Die Christen sprechen von Nächstenliebe und meinen damit, den anderen anzunehmen wie sich selbst. Das Neue Testament betont Güte und Gnade Gottes – wie sagt der sterbende Jesus: Herr, rechne ihnen diese Sünde nicht an. Gott verzeiht. Aber nur den Büßern, die ihre Sünden bekennen und sie glaubhaft bereuen. Karfreitag dokumentiert Jesu absolute Opferbereitschaft. Am Ende aber steht im christlichen Selbstverständnis die Auferstehung als Zeichen der Befreiung und Hoffnung für alle. Daran erinnert die Osternacht.

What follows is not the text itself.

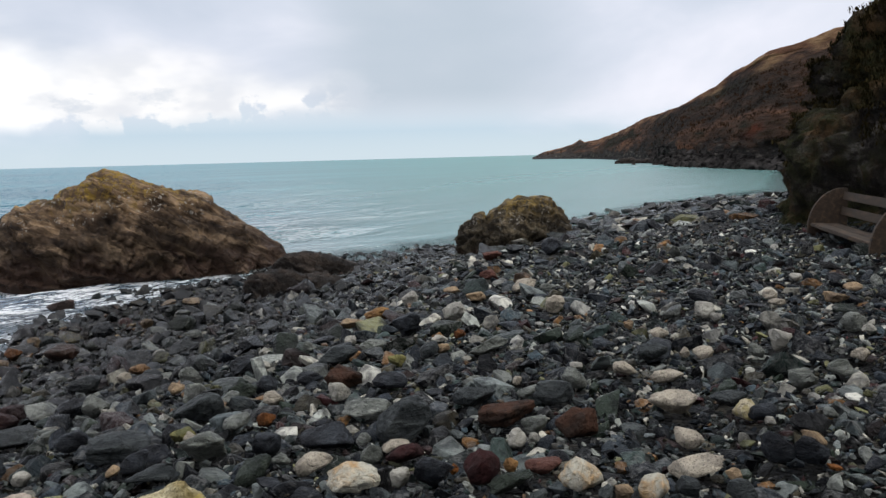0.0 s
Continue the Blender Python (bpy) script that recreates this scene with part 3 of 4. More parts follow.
crag("sea_rock", CRAG_WEED, (-14.88, 14.93, 0.0), 40.0, 0.5,
     [(0, 0.0), (0.2, 0.14), (0.5, 0.22), (0.8, 0.12), (1, 0.0)], 0.2, 0.2, 0.1, 0.06, 9, 40, 24, label="small brown rock just above the waves")

crag("skerry", CRAG_WET, (46.0, 175.0, 0.0), -14.7, 15.0,
     [(0, 0.0), (0.03, 0.7), (0.12, 1.2), (0.25, 1.3), (0.32, 0.8), (0.5, 1.0), (0.8, 1.4), (1, 1.2)],
     2.0, 3.0, 0.5, 0.5, 10, 90, 40, label="low black ledge of rock off the headland")
for sx, sy, sl in ((41.0, 150.0, 2.2), (43.6, 149.0, 1.3), (38.2, 157.0, 1.0)):
    crag("skerry", CRAG_WET, (sx, sy, 0.0), -14.0, sl, [(0, 0.0), (0.2, 0.25), (0.5, 0.4), (0.8, 0.2), (1, 0.0)], 0.5, 0.5, 0.2, 0.12, 12, 24, 14, label="small black rock awash off the headland")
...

Zwar glaubt von den jungen Menschen in Deutschland gerade noch ein Fünftel an die Kirchen und deren Heilsbotschaft. Und dennoch bleibt der österliche Hoffnungsschimmer, der auf Vergebung setzt und die Liebe zum Maßstab allen Handelns erhebt. Wem das zu religiös ist, der möge sich die „Offenbarung“ im Fernsehen zumuten: Bei so mancher Soap wird zusammengeführt, was angeblich zusammengehört. Aus Liebe? Eher selten. Wichtiger aber als die Inszenierung ist die Erkenntnis, dass Vergebung kein einseitiger Akt ist. Da braucht es mehr als (leere) Worte. Verzeihen gibt es nicht umsonst. Wie heißt es im Vaterunser: „Und vergib uns unsere Schuld, wie auch wir vergeben unseren Schuldigern.“

Reue, Buße, Vergebung bleibt der große Dreiklang im Miteinander. Kinder haben dafür eine Kurzformel, die alles sagt und die große Wahrheit schlicht ausdrückt: Vertragen wir uns wieder!